■ **Prompt**:
Copy out the lines of the records below, and only those lines, from the one with "5 of 6. More parts follow." through the one with "slotted near flank", exactly as they appear.
[start]
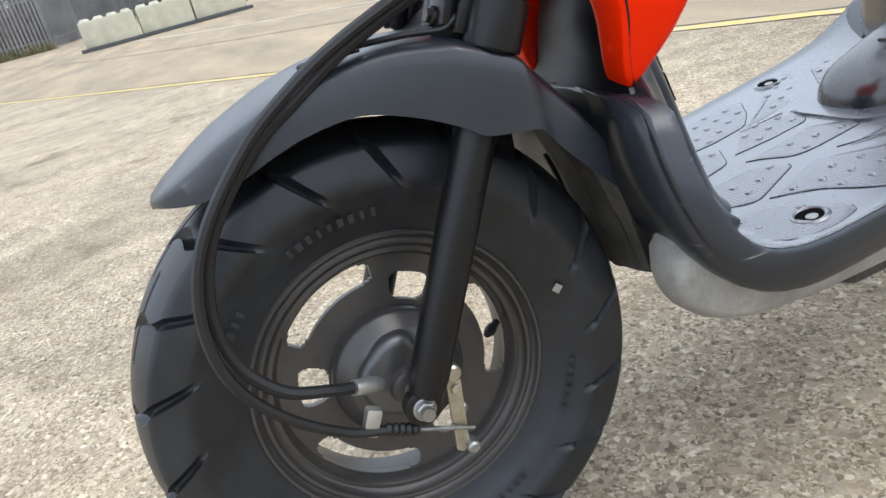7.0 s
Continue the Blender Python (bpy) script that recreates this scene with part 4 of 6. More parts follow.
def build_floor():
    pts = [V(0, *p) for p in FLOOR_PATH]
    rings = []
    for i, (p, w) in enumerate(zip(pts, FLOOR_HALF)):
        t = (pts[min(i + 1, len(pts) - 1)] - pts[max(i - 1, 0)]).normalized()
        n = V(0, -t.z, t.y)
        # the leg shield's narrow band turns in at a sharp edge; along the deck the side hangs deeper
        leg = [(0.078, 0.014), (0.070, 0.024), (0.032, 0.028), (0.012, 0.0245), (0.0085, 0.0196), (0.004, 0.0203), (0.0002, 0.0190), (-0.0026, 0.010)]
        side = [(0.050, 0.030), (0.026, 0.038), (0.016, 0.042), (0.009, 0.040), (0.005, 0.033), (0.002, 0.024), (-0.001, 0.017), (-0.003, 0.010)]
        f = (0.0, 0.0, 0.0, 0.0, 0.25, 0.6)[i] if i < 6 else 1.0
        half = [(w - a[0] * (1 - f) - b[0] * f, -a[1] * (1 - f) - b[1] * f) for a, b in zip(leg, side)] + [(w + 0.0032, 0.0005), (w + 0.0010, 0.0040), (w - 0.0015, lip_rise(0.0015)), (w - 0.006, lip_rise(0.006)), (w - 0.016, 0.0), (w * 0.55, 0.0)]
        ring = [p + n * h + V(x, 0, 0) for x, h in half] + [p + n * h + V(-x, 0, 0) for x, h in half[::-1]]
        rings.append(ring)
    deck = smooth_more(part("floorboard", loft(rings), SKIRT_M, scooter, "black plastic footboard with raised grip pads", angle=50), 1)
    top = []
    for i, (q, w) in enumerate(zip(pts, FLOOR_HALF)):
        t = (pts[min(i + 1, len(pts) - 1)] - pts[max(i - 1, 0)]).normalized()
        n = V(0, -t.z, t.y)
        if i < 2:
            continue
        top.append([q + n * (0.0009 + lip_rise(d)) + V(sg * (w - d), 0, 0) for sg, ds in ((-1, (0.002, 0.004, 0.007, 0.011, 0.017, 0.06, 0.12)), (1, (0.12, 0.06, 0.017, 0.011, 0.007, 0.004, 0.002))) for d in ds])
    # paler copy of the deck's plastic: sky sheen is put into its colour
    smooth_more(part("deck_top", thick_sheet(top, 0.0006), FLOOR_PL, deck, "shiny footboard top, its black plastic paled for reflected sky", angle=50), 1)
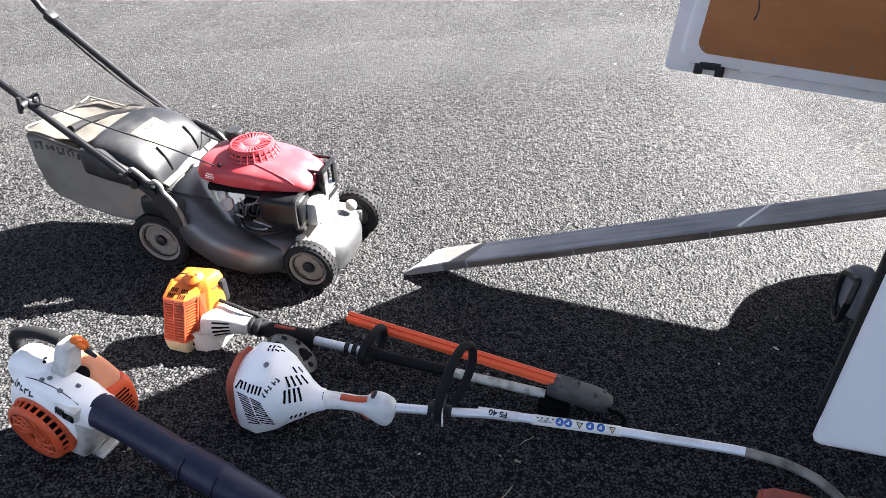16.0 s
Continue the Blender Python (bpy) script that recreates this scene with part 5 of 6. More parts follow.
COVER_FACES = ((Vector((-0.32, -0.2, 0.93)).normalized(), 0.104), (Vector((-0.25, -0.93, 0.26)).normalized(), 0.098))  # the flat roof and the slotted near flank


def cover_ring(x, cy, cz, a, b, p, up, down):
    """A rounded section, swollen or drawn in above and below, and pressed flat by the cover's faces."""
    c, mid, out = Vector((x, cy, cz)), Vector((-0.16, 0.027, 0.125)), []
    for q in ring(c, (0, 1, 0), (0, 0, 1), a, b, 56, p):
        w = (q - c).dot(RISE)
        q = q + RISE * (w * ((up if w > 0 else down) - 1))
        for face, off in COVER_FACES:
            q = q - face * max(0.0, (q - mid).dot(face) - off)
        out.append(q)
    return out


cover = []
for r0, r1 in zip(COVER_CUTS, COVER_CUTS[1:]):
    cover += [cover_ring(*[u + (v - u) * i / 4 for u, v in zip(r0, r1)]) for i in range(4)]
h_bm = body(cover + [cover_ring(*COVER_CUTS[-1])])
h_tree = tree_of(h_bm)
shell = part("engine_cover", h_bm, WHITE, strimmer, "smooth white engine cover")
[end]
■ **Answer in full**:
Continue the Blender Python (bpy) script that recreates this scene with part 5 of 6. More parts follow.
COVER_FACES = ((Vector((-0.32, -0.2, 0.93)).normalized(), 0.104), (Vector((-0.25, -0.93, 0.26)).normalized(), 0.098))  # the flat roof and the slotted near flank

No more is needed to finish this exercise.